Office vacancy in Los Angeles County was 18.7% in the third quarter, compared with 19% a year earlier, according to real estate brokerage Cushman & Wakefield. Average rent rose 3 cents to $2.50 per square foot per month.
Vacancy is rising downtown, however, even though the neighborhood is enjoying a sustained renaissance. Thousands of new residents who arrived in the last decade have a growing number of restaurants, bars and stores to patronize, and downtown is a regional destination for entertainment such as professional sports and musical performances.
The challenge for many downtown office landlords is that their gleaming high-rises were created to please the tastes of conservative white-collar corporations.
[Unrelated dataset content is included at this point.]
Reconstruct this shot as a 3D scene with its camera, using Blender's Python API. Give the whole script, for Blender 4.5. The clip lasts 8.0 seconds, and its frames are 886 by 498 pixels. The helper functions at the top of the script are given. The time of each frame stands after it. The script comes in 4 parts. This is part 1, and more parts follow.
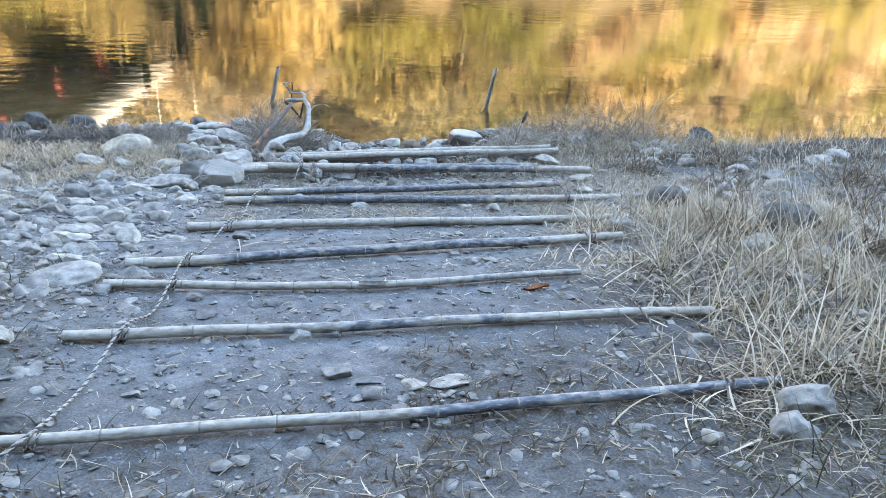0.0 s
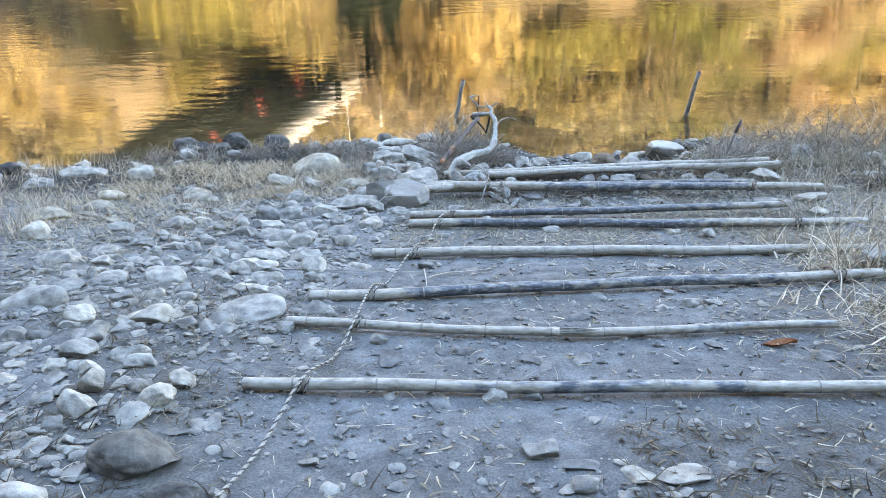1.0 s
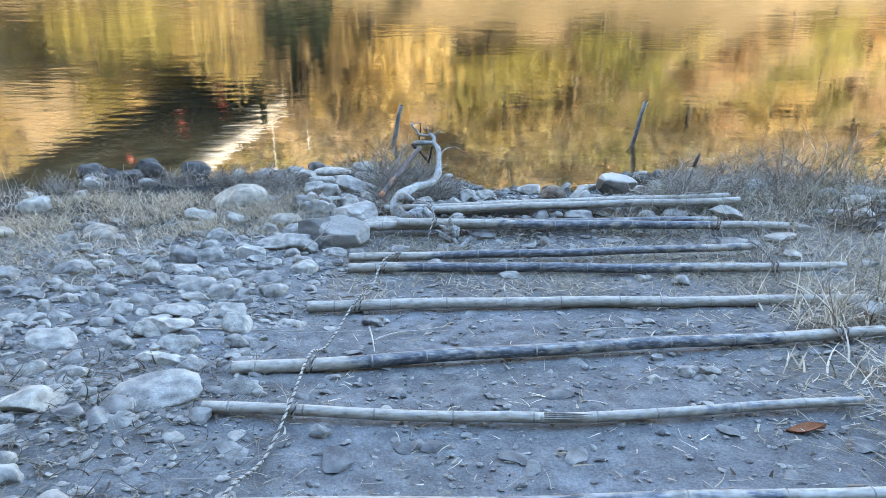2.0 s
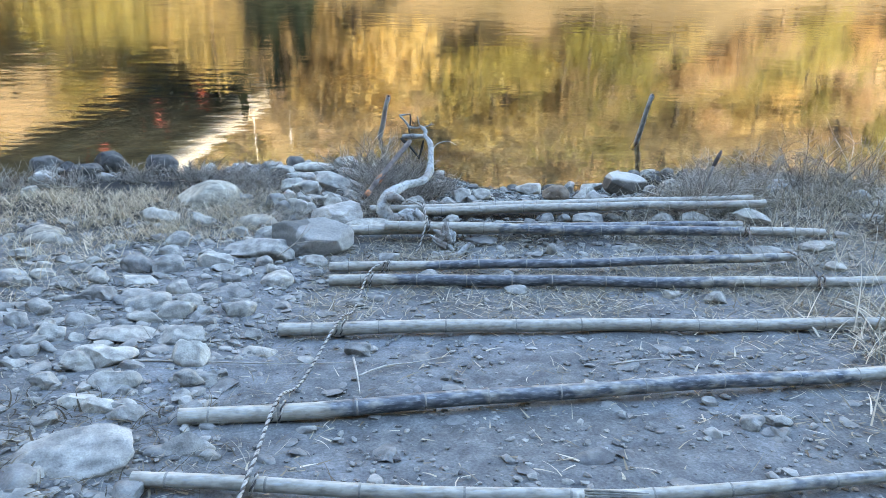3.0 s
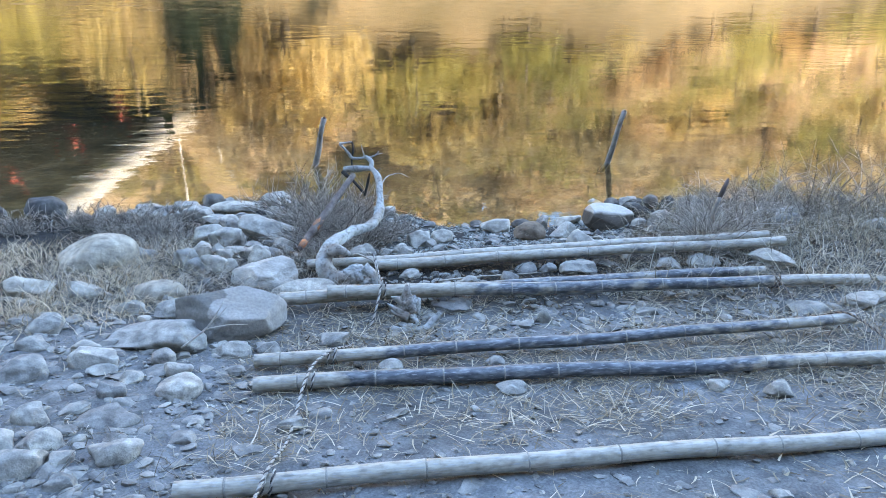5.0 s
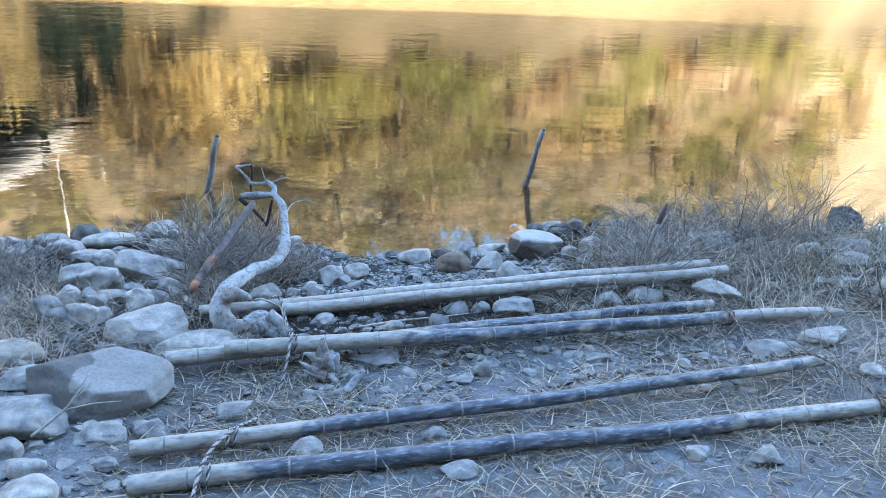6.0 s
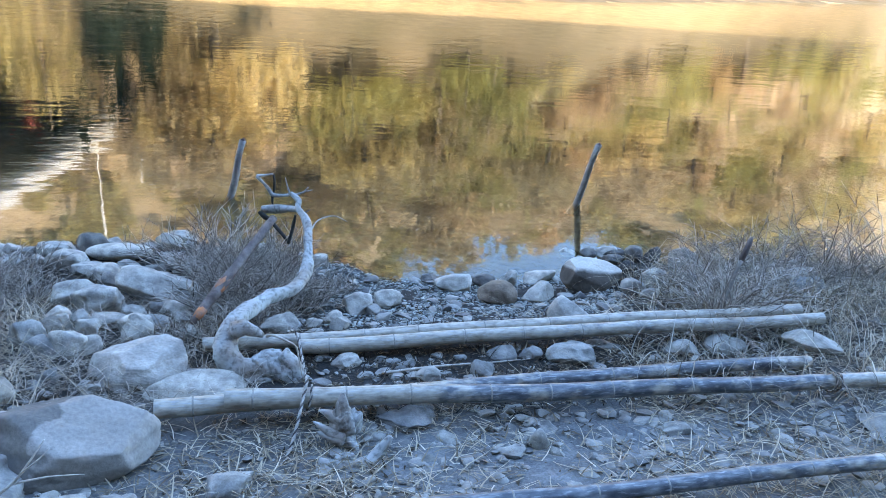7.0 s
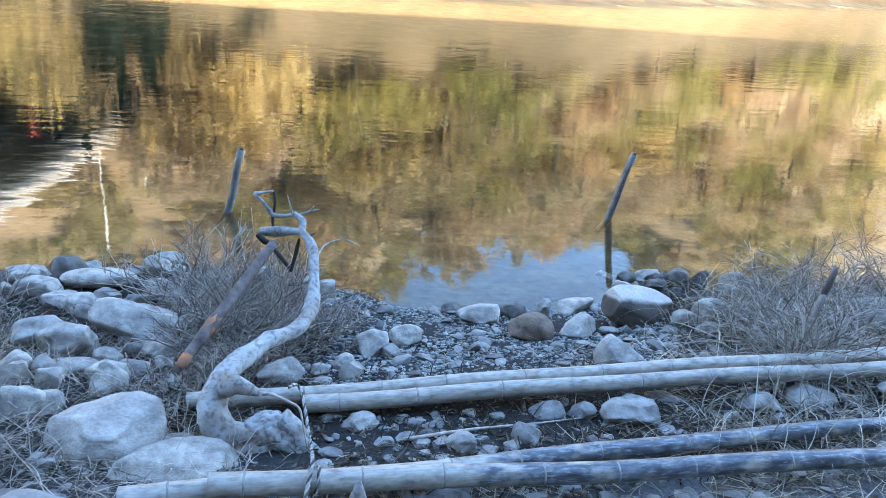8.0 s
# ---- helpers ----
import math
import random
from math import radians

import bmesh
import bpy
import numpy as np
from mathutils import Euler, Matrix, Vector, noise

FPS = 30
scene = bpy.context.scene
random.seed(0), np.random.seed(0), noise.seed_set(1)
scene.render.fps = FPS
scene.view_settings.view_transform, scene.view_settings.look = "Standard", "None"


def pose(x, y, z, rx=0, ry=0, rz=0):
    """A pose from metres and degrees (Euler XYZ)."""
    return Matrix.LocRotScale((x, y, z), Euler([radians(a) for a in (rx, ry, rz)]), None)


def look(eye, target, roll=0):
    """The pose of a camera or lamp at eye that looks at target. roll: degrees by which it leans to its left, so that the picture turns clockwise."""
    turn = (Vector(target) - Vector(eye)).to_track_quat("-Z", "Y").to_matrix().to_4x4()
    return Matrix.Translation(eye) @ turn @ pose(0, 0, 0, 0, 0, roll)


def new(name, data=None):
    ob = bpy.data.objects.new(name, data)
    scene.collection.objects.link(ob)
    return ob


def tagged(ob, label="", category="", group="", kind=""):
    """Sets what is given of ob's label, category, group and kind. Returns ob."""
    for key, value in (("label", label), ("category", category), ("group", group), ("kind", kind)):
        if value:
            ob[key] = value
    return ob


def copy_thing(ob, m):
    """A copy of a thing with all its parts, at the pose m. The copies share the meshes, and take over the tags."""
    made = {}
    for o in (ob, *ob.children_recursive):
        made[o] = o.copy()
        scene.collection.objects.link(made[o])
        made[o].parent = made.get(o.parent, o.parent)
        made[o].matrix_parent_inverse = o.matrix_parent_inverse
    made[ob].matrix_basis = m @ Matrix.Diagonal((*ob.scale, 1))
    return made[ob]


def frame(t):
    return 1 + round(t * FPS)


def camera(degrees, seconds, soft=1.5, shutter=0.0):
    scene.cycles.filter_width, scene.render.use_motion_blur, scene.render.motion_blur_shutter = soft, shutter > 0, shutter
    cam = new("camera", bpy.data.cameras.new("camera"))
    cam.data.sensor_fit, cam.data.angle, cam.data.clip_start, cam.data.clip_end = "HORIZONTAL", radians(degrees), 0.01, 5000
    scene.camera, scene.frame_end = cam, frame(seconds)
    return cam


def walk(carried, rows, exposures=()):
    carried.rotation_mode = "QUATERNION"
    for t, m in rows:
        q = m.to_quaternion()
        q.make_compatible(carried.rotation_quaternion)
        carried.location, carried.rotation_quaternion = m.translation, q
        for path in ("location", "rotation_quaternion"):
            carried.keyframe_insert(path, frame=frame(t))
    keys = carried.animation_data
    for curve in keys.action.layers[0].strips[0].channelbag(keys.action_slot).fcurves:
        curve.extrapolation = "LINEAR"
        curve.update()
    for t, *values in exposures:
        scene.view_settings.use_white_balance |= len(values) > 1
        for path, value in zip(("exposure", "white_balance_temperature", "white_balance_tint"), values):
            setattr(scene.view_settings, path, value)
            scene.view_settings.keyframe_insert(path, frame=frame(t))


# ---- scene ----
cam = camera(62.3, 8.0, soft=0.8)
METRES, EYE, TURN = 5.837, 1.5, -8.5
RISE, TILT, LEAN = 2.1565, -11.0, -0.5      # the bank: how high it lies over the water, and its slope
SLOPE = pose(0, 0, RISE, TILT, LEAN, 0)
ROWS = [
    (0.0, 0.0, 0.0, 0.0, 0.35, -17.26, -1.12),
    (0.5, -0.011, 0.0573, -0.0011, 7.46, -17.49, -0.8),
    (1.0, -0.0366, 0.1046, -0.0008, 13.68, -16.59, 2.01),
    (1.5, -0.067, 0.1643, 0.0033, 9.91, -14.9, 1.88),
    (3.0, -0.1253, 0.3617, -0.0234, 7.01, -15.28, -0.11),
    (3.5, -0.1429, 0.4281, -0.0184, 5.39, -16.17, 0.06),
    (4.0, -0.1608, 0.4878, -0.0206, 4.9, -16.34, 0.26),
    (5.5, -0.1836, 0.6496, -0.0226, -2.04, -13.43, 0.56),
    (6.0, -0.199, 0.7108, -0.0266, -6.0, -13.15, -0.14),
    (6.5, -0.2026, 0.7667, -0.0363, -6.09, -13.74, -0.8),
    (7.0, -0.2009, 0.8342, -0.0312, -3.04, -12.63, -1.79),
    (7.5, -0.2128, 0.9043, -0.0449, -2.42, -11.85, -2.42),
    (8.0, -0.2176, 0.9547, -0.0341, -2.71, -12.25, -1.84),
]
walk(cam, [(t, SLOPE @ pose(0, 0, EYE, 0, 0, TURN) @ pose(METRES * x, METRES * y, METRES * z, 90 + pitch, roll, yaw)) for t, x, y, z, yaw, pitch, roll in ROWS],
     exposures=[(0.0, 4.26, 10300, 9), (1.0, 4.24, 10500, 9), (1.5, 4.07, 8900, 7), (3.0, 4.03, 9200, 6), (3.5, 4.14, 9500, 8), (4.0, 4.14, 9500, 8), (5.5, 3.92, 7900, 7), (6.0, 3.86, 7600, 6), (6.5, 3.93, 7550, 6), (7.0, 3.77, 7300, 6), (8.0, 3.81, 7150, 5)])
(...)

The companies most in need of more space, however, are made up of creative types who find such office buildings too square to bear.
Many traditional companies such as law and accounting firms, meanwhile, are shrinking their offices. As their leases expire, they reduce their footprints. In some cases, the companies have fewer workers than they did five years ago. In other cases, they are putting more workers in less space by using open "collaborative" floor plans that are now in vogue.
"The standard for occupancy per person is going down," Cushman & Wakefield executive Joe Vargas said.
This month accounting firm PricewaterhouseCoopers announced that it had agreed to rent 135,000 square feet downtown next year. That's substantially less than the 160,000 square feet it has now, even though the firm is adding employees.
Downtown vacancy is 20.5%, up from 18.3% in the third quarter of last year. Landlords of a handful of prime buildings have vacancy closer to 10%, though, and are starting to demand higher rents. As a result, average rent was up 6 cents to $2.91 per square foot.
The news is better for landlords in Orange County, where office buildings near John Wayne Airport are filling up — third-quarter vacancy fell 4 percentage points to about 16% from the same period a year earlier. Among the large deals last quarter was an agreement by St. Joseph Health to lease more than 200,000 square feet at 3345 Michelson Drive in Irvine, Cushman & Wakefield said.
Southern Orange County is also tightening in favor of owners.
In general, the Southern California office market has stabilized, Vargas said, but won't grow much stronger in the near future.
"Tenants and investors are going to be on the sideline until Nov. 4," he said. Even after the national election, "nothing is going to significantly change unless we see significant job growth."
Landlord David Binswanger of Lincoln Property Co., which owns office buildings in both Los Angeles and Orange counties, is more hopeful about the coming months.
"Statistics are rearward looking," he said. "In meetings with decision makers and CEOs of small businesses, I hear that they are doing a lot better than last year and the year before that. We're optimistic about the next two years."